- **Data**:
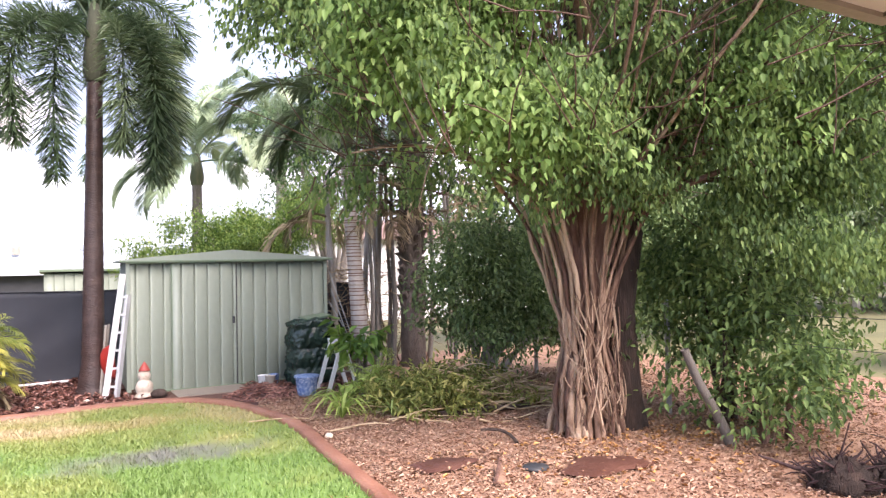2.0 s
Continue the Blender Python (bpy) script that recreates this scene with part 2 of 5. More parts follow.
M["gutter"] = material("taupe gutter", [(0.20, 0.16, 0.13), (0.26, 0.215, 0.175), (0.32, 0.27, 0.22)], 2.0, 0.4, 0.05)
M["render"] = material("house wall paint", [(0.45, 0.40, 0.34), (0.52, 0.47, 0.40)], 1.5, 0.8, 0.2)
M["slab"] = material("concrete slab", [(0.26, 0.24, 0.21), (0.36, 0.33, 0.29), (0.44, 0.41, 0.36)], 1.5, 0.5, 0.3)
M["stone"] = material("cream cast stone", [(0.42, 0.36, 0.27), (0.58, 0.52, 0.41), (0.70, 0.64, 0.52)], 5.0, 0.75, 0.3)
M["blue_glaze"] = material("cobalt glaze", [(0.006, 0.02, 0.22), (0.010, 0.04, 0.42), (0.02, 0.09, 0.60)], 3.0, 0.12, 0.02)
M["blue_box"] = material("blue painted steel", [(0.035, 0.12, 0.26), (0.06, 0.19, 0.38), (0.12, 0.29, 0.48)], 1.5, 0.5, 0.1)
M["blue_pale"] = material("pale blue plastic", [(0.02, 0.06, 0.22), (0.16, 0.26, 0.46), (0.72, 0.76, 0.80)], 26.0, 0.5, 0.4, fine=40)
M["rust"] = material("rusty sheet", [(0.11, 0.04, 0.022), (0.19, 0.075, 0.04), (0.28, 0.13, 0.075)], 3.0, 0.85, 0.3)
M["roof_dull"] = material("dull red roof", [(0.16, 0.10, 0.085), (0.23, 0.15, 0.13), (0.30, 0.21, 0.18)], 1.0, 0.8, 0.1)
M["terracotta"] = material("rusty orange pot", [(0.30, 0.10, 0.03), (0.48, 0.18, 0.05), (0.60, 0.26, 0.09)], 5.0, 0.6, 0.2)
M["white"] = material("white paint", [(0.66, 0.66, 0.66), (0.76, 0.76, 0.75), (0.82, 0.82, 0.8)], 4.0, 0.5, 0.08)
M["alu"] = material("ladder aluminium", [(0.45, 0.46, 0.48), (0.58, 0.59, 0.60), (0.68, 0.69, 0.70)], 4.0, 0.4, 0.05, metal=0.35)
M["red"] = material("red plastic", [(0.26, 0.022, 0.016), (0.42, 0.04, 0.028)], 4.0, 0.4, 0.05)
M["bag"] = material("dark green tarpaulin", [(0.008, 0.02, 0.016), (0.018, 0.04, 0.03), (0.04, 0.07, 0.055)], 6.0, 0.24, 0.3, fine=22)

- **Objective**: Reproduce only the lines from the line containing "Continue the Blender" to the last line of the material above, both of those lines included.

- **Answer**:
Continue the Blender Python (bpy) script that recreates this scene with part 2 of 5. More parts follow.
M["gutter"] = material("taupe gutter", [(0.20, 0.16, 0.13), (0.26, 0.215, 0.175), (0.32, 0.27, 0.22)], 2.0, 0.4, 0.05)
M["render"] = material("house wall paint", [(0.45, 0.40, 0.34), (0.52, 0.47, 0.40)], 1.5, 0.8, 0.2)
M["slab"] = material("concrete slab", [(0.26, 0.24, 0.21), (0.36, 0.33, 0.29), (0.44, 0.41, 0.36)], 1.5, 0.5, 0.3)
M["stone"] = material("cream cast stone", [(0.42, 0.36, 0.27), (0.58, 0.52, 0.41), (0.70, 0.64, 0.52)], 5.0, 0.75, 0.3)
M["blue_glaze"] = material("cobalt glaze", [(0.006, 0.02, 0.22), (0.010, 0.04, 0.42), (0.02, 0.09, 0.60)], 3.0, 0.12, 0.02)
M["blue_box"] = material("blue painted steel", [(0.035, 0.12, 0.26), (0.06, 0.19, 0.38), (0.12, 0.29, 0.48)], 1.5, 0.5, 0.1)
M["blue_pale"] = material("pale blue plastic", [(0.02, 0.06, 0.22), (0.16, 0.26, 0.46), (0.72, 0.76, 0.80)], 26.0, 0.5, 0.4, fine=40)
M["rust"] = material("rusty sheet", [(0.11, 0.04, 0.022), (0.19, 0.075, 0.04), (0.28, 0.13, 0.075)], 3.0, 0.85, 0.3)
M["roof_dull"] = material("dull red roof", [(0.16, 0.10, 0.085), (0.23, 0.15, 0.13), (0.30, 0.21, 0.18)], 1.0, 0.8, 0.1)
M["terracotta"] = material("rusty orange pot", [(0.30, 0.10, 0.03), (0.48, 0.18, 0.05), (0.60, 0.26, 0.09)], 5.0, 0.6, 0.2)
M["white"] = material("white paint", [(0.66, 0.66, 0.66), (0.76, 0.76, 0.75), (0.82, 0.82, 0.8)], 4.0, 0.5, 0.08)
M["alu"] = material("ladder aluminium", [(0.45, 0.46, 0.48), (0.58, 0.59, 0.60), (0.68, 0.69, 0.70)], 4.0, 0.4, 0.05, metal=0.35)
M["red"] = material("red plastic", [(0.26, 0.022, 0.016), (0.42, 0.04, 0.028)], 4.0, 0.4, 0.05)
M["bag"] = material("dark green tarpaulin", [(0.008, 0.02, 0.016), (0.018, 0.04, 0.03), (0.04, 0.07, 0.055)], 6.0, 0.24, 0.3, fine=22)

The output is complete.